Chapter XV

6 3 0
                                    

Chapter Fifteen

Somehow, after school, me and Giselle ended up helping grandfather with chores. Shopping chores for his event tomorrow. The list was long so he actually let me take his truck for once, he seemed rather reluctant to let me drive it but Giselle didn't have a license that wasn't expired so, he had one choice.

Giselle seemed quite excited to ride though, guess it made sense, she hadn't been in a car in literal years. Too bad it was just an old truck. I don't know why he didn't buy a newer car, I knew he had the money. But, it was what it was.

I parked the car downtown, in a place where we could drop stuff off in between stores.

"Everything's frosted," Giselle spoke, stepping out of the truck to look around.

"The weather report says it might snow again tonight," I told her, taking her hand to help her up the narrow steps of the old store front. It needed a facelift, but the downtown stores weren't very fond of that concept.

We picked up the custom napkins, something incredibly important apparently. The old lady working the store knew who we were the moment we stepped in, it seemed grandfather told her who to expect. Honestly most of the shops seemed to know, small towns were such gossips.

"Albert," Giselle spoke, helping me carry the groceries we had picked up. "What kind of group is this event for? Sort of like a charity group or something?"

"Something like that, it's the hospital charity group that grandfather's a part of, I think they fund hospitals in bigger cities or something," I explained what little I knew. "It'll probably be a bunch of old people."

She nodded, looking around the town as we walked down the sidewalk. "Is this everything we needed from the list?"

"Should be, we can head back now," I told her, stopping in front of the truck to open the back door.

"Think we could maybe go driving first?" she asked, handing me the bag she had been carrying.

"Driving? Where?"

"On the other road out of town, you didn't think there was no way out of town by car did you? It goes by the lake in the valley, it's quite the view," she explained with a smile, though it looked a little strained.
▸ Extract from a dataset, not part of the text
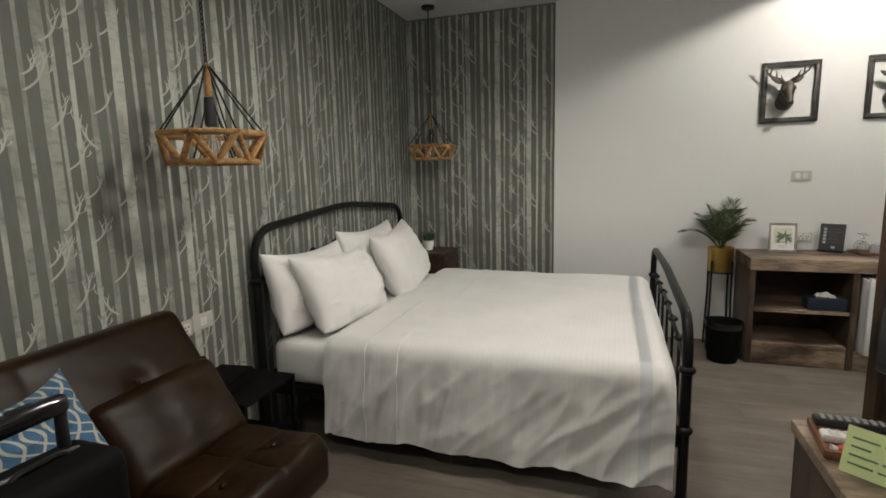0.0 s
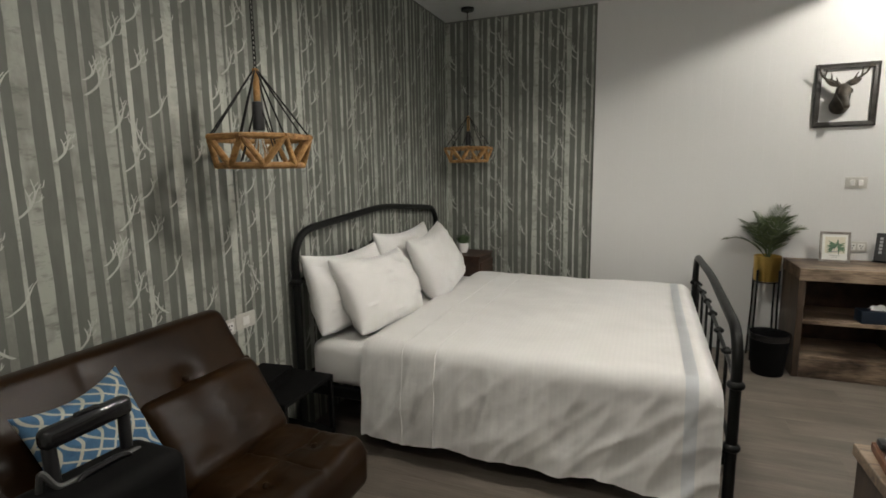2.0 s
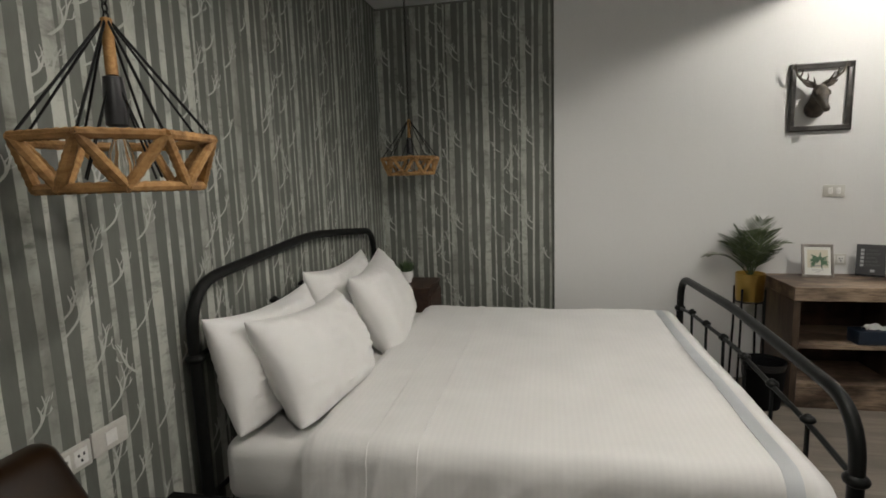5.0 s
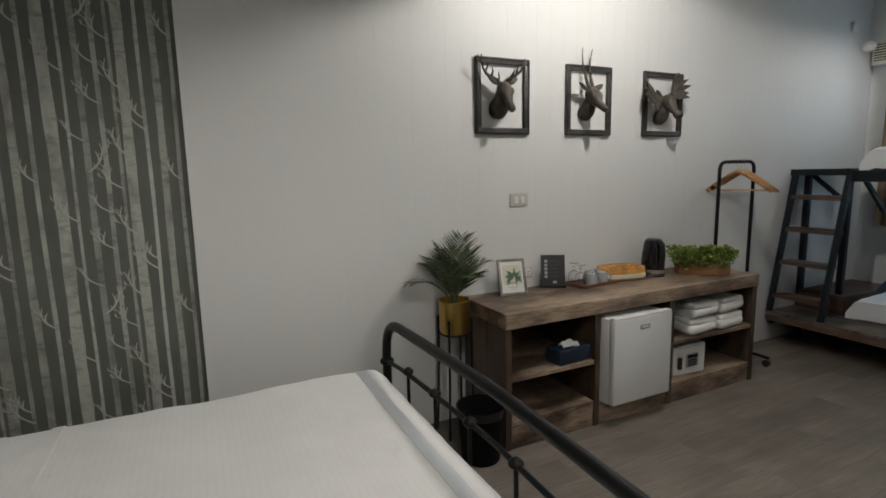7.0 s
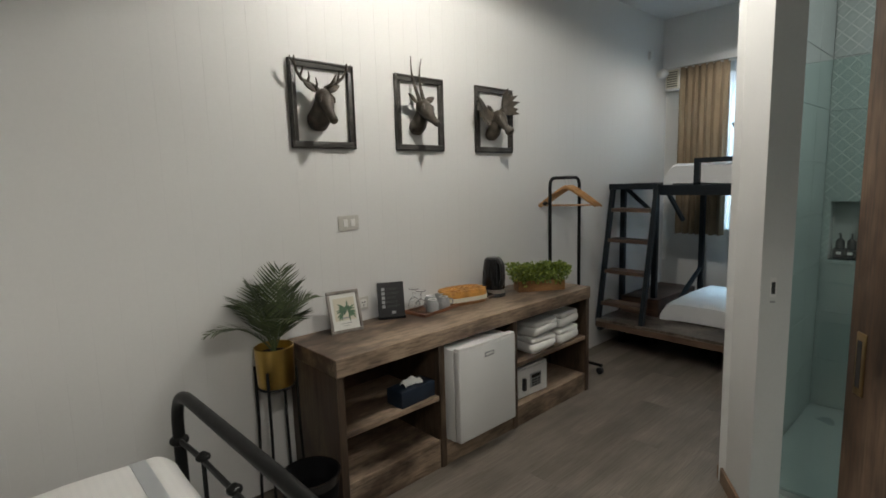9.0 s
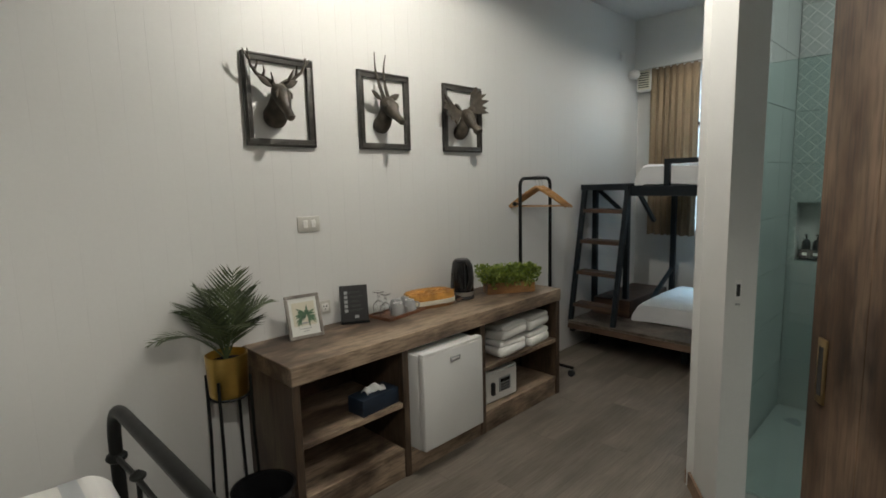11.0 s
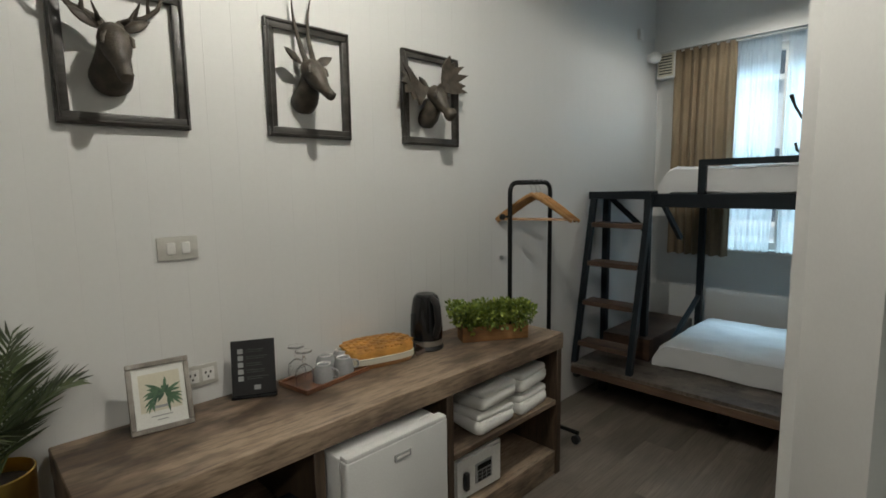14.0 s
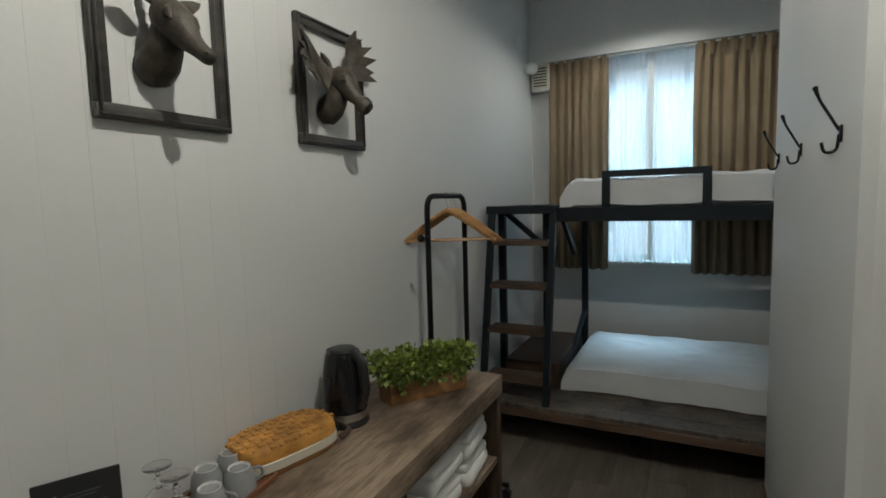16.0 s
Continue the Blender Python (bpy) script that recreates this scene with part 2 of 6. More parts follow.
M = {
    "white_wall": speckled("white_wall_paint", (0.60, 0.60, 0.585), (0.645, 0.645, 0.63), 0.55, 2.2, 90, 0.06, 0.001, 0.15),
    "board": speckled("white_board_paint", (0.635, 0.63, 0.615), (0.67, 0.665, 0.65), 0.5, 1.1, 60, 0.02, 0.001, 0.10),
    "ceiling": speckled("ceiling_paint", (0.58, 0.585, 0.58), (0.63, 0.635, 0.63), 0.7, 3.0, 120, 0.08, 0.001),
    "paper": papered(),
    "birch": birch(),
    "plank": wooden("floor_plank_vinyl", (0.160, 0.140, 0.115), (0.200, 0.174, 0.145), (0.250, 0.220, 0.186), "x", 0.50, 0.9, 0.05, 0.45),
    "sub": speckled("floor_joint", (0.16, 0.138, 0.113), (0.19, 0.163, 0.135), 0.8),
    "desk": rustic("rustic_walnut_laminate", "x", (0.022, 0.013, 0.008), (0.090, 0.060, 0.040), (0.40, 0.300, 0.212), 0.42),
    # same walnut, darker on uprights: the open bays' shade is in the colour
    "desk_z": rustic("rustic_walnut_upright_shaded", "z", (0.026, 0.015, 0.009), (0.068, 0.044, 0.028), (0.16, 0.116, 0.078)),
    "door": rustic("sliding_door_wood", "d", (0.010, 0.005, 0.003), (0.080, 0.046, 0.027), (0.27, 0.185, 0.125), 0.46),
    "tread": wooden("dark_step_wood", (0.06, 0.035, 0.022), (0.12, 0.075, 0.05), (0.19, 0.125, 0.085), "y", 0.5, 1.0),
    "deck": rustic("grey_deck_wood", "z", (0.040, 0.031, 0.025), (0.105, 0.085, 0.068), (0.21, 0.178, 0.148)),
    "base": wooden("baseboard_wood", (0.16, 0.10, 0.06), (0.27, 0.18, 0.115), (0.36, 0.25, 0.165), "x", 0.5, 1.0),
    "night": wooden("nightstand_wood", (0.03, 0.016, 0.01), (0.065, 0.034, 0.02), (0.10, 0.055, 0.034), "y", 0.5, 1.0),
    "hanger": wooden("hanger_wood", (0.36, 0.19, 0.075), (0.50, 0.28, 0.115), (0.60, 0.36, 0.16), "y", 0.4, 2.0),
    "box_wood": wooden("planter_box_wood", (0.26, 0.12, 0.045), (0.40, 0.20, 0.075), (0.50, 0.27, 0.11), "x", 0.5, 2.0),
    "tray": wooden("tray_wood", (0.12, 0.045, 0.02), (0.21, 0.085, 0.04), (0.28, 0.125, 0.06), "x", 0.38, 2.0),
    "black_metal": metal("black_painted_metal", (0.008, 0.0085, 0.008), 0.36, 0.15, 0.0),
    "matt_black": speckled("matt_black_paint", (0.003, 0.003, 0.003), (0.006, 0.006, 0.006), 0.75, 12.0, 90, 0.05),
    "bunk_metal": metal("dark_slate_painted_steel", (0.014, 0.019, 0.0235), 0.40, 0.15, 0.0),
    "gold": metal("brushed_gold", (0.62, 0.42, 0.12), 0.24, 0.14),
    "steel": metal("steel", (0.62, 0.62, 0.6), 0.25, 0.12),
    "brass": metal("aged_brass", (0.36, 0.26, 0.13), 0.3, 0.15),
    "grey_tube": metal("grey_tube", (0.085, 0.085, 0.083), 0.4, 0.12, 0.4),
    "leather": leathery("brown_leather", (0.0100, 0.0046, 0.0016), (0.0270, 0.0132, 0.0048)),
    "sheet": clothy("white_cotton", (0.74, 0.73, 0.71), (0.80, 0.79, 0.77)),
    "duvet": clothy("white_striped_cotton", (0.75, 0.74, 0.72), (0.81, 0.80, 0.78), 420.0, 14.0),
    "band": clothy("grey_band", (0.60, 0.62, 0.64), (0.66, 0.68, 0.70)),
    "linen": clothy("bunk_linen", (0.62, 0.63, 0.64), (0.69, 0.70, 0.71)),
    "towel": clothy("white_towel", (0.76, 0.75, 0.72), (0.83, 0.82, 0.79), 150.0),
    "curtain": clothy("tan_curtain", (0.20, 0.145, 0.085), (0.27, 0.20, 0.125), 300.0),
    "plastic_white": speckled("white_plastic", (0.70, 0.69, 0.66), (0.74, 0.73, 0.70), 0.38, 6.0, 60, 0.03),
    "plate": speckled("cream_plate", (0.50, 0.485, 0.44), (0.55, 0.535, 0.49), 0.38, 6.0, 60, 0.03),
    "twig": speckled("twig_print", (0.39, 0.397, 0.357), (0.48, 0.487, 0.44), 0.6, 9.0, 60, 0.0),
    "fridge": speckled("fridge_enamel", (0.70, 0.70, 0.69), (0.76, 0.76, 0.75), 0.3, 3.0, 200, 0.05),
    "dark": speckled("dark_slot", (0.012, 0.012, 0.012), (0.02, 0.02, 0.02), 0.5),
    "black_plastic": speckled("black_plastic", (0.012, 0.012, 0.013), (0.02, 0.02, 0.021), 0.35, 8.0, 150, 0.08),
    "black_gloss": speckled("black_gloss", (0.008, 0.008, 0.009), (0.014, 0.014, 0.015), 0.14, 8.0, 150, 0.02),
    "navy": speckled("navy_card", (0.006, 0.014, 0.028), (0.011, 0.022, 0.042), 0.55),
    "tissue": clothy("tissue_paper", (0.78, 0.78, 0.77), (0.84, 0.84, 0.83), 200.0),
    "rope": wooden("jute_rope", (0.30, 0.155, 0.05), (0.46, 0.26, 0.095), (0.58, 0.35, 0.14), "x", 0.8, 6.0),
    "wicker": wooden("woven_wicker", (0.42, 0.18, 0.035), (0.62, 0.30, 0.06), (0.70, 0.39, 0.10), "x", 0.55, 5.0),
    "deer": speckled("bronze_brown_resin", (0.026, 0.021, 0.015), (0.098, 0.080, 0.060), 0.52, 22.0, 140, 0.45, 0.004),
    "frame": wooden("charcoal_frame", (0.038, 0.036, 0.032), (0.06, 0.057, 0.052), (0.09, 0.086, 0.08), "x", 0.4, 3.0),
    "silver_frame": wooden("silver_grey_frame", (0.24, 0.22, 0.20), (0.34, 0.32, 0.29), (0.44, 0.42, 0.39), "z", 0.4, 3.0),
    "print": speckled("print_paper", (0.70, 0.70, 0.66), (0.75, 0.75, 0.71), 0.6, 5.0, 300, 0.02),
    "cream": speckled("cream_paper", (0.62, 0.58, 0.46), (0.66, 0.62, 0.50), 0.6, 5.0, 300, 0.02),
    "green_card": speckled("green_card", (0.52, 0.60, 0.28), (0.58, 0.66, 0.33), 0.6, 5.0, 300, 0.02),
    "ink": speckled("ink", (0.05, 0.055, 0.05), (0.08, 0.085, 0.08), 0.6),
    "grey_ink": speckled("grey_ink", (0.30, 0.31, 0.31), (0.36, 0.37, 0.37), 0.6),
    "monstera": leafy("printed_leaf", (0.02, 0.075, 0.045), (0.07, 0.16, 0.08)),
    "palm": leafy("palm_leaf", (0.018, 0.034, 0.007), (0.070, 0.100, 0.022)),
    "moss": leafy("succulent_leaf", (0.075, 0.14, 0.012), (0.33, 0.40, 0.05)),
    "tuft": leafy("tuft_leaf", (0.02, 0.05, 0.015), (0.06, 0.11, 0.03)),
    "soil": speckled("soil", (0.015, 0.011, 0.008), (0.035, 0.027, 0.02), 0.9, 40.0, 200, 0.6, 0.01),
    "ceramic": speckled("pale_grey_ceramic", (0.27, 0.275, 0.28), (0.33, 0.335, 0.34), 0.2, 6.0, 80, 0.02),
    "rim": speckled("white_ceramic", (0.78, 0.77, 0.75), (0.82, 0.81, 0.79), 0.25, 6.0, 80, 0.02),
    "red": speckled("red_wrapper", (0.55, 0.06, 0.03), (0.66, 0.12, 0.06), 0.35),
    "blue_cloth": lattice_cloth("blue_printed_cotton", (0.050, 0.130, 0.235), (0.46, 0.45, 0.37)),
    "tile": tiled(),
    "plain_tile": speckled("grey_green_tile", (0.36, 0.40, 0.38), (0.43, 0.47, 0.45), 0.3, 5.0, 60, 0.05),
    "grout": speckled("grout", (0.42, 0.44, 0.42), (0.5, 0.52, 0.5), 0.8),
    "glass": glassy("clear_glass"),
    "shower_glass": glassy("green_shower_glass", (0.80, 0.93, 0.90)),
    "window_glass": glassy("window_glass", (0.93, 0.97, 0.97)),
    "concrete": speckled("facade_render", (0.55, 0.60, 0.63), (0.66, 0.70, 0.73), 0.8, 1.5, 40, 0.1),
    "facade_dark": speckled("facade_window", (0.06, 0.075, 0.09), (0.10, 0.12, 0.14), 0.2, 2.0),
    "facade_blue": speckled("facade_awning", (0.10, 0.30, 0.48), (0.14, 0.36, 0.54), 0.6, 2.0),
    "screen": speckled("screen_glass", (0.006, 0.006, 0.007), (0.009, 0.009, 0.01), 0.08, 8.0, 150, 0.0),
}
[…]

I didn't know there was a lake outside town, or a valley for that matter, but I'd let her direct me. Why not? I had to spend the rest of the year in this town, might as well learn all about it that I could. And who would be a better teacher, well technically probably anybody, it wasn't like she knew the town as it was now. She knew a version I could never see, only through her words. I would have loved to see that version though, the way she describes it, seeing her as herself and nobody else.

The road was old, though it had clearly been paved in the last ten years at some point. It did go behind the town, driving by the valley I hadn't known existed, where the lake sat in the middle, surrounded by trees on every side. A valley in the middle of a forest, it was strangely peaceful.

Giselle just smiled out the window. "Ah, the lake looks exactly the same, we'd swim there in the summer months," she chuckled, leaning out the window slightly. "It's always prettiest this time of year though, when the leaves have changed colors and the ground is lightly dusted by snow."

I watched her before glancing at the valley, it was pretty. I pulled over beside the road, to get out and look over the lake. Giselle hurried out my door, hopping out of the truck to stand beside me.

"The lake never freezes, so you can fish year round," she told me with a confident nod, "There's a pond in town that will freeze though, that's where you ice skate."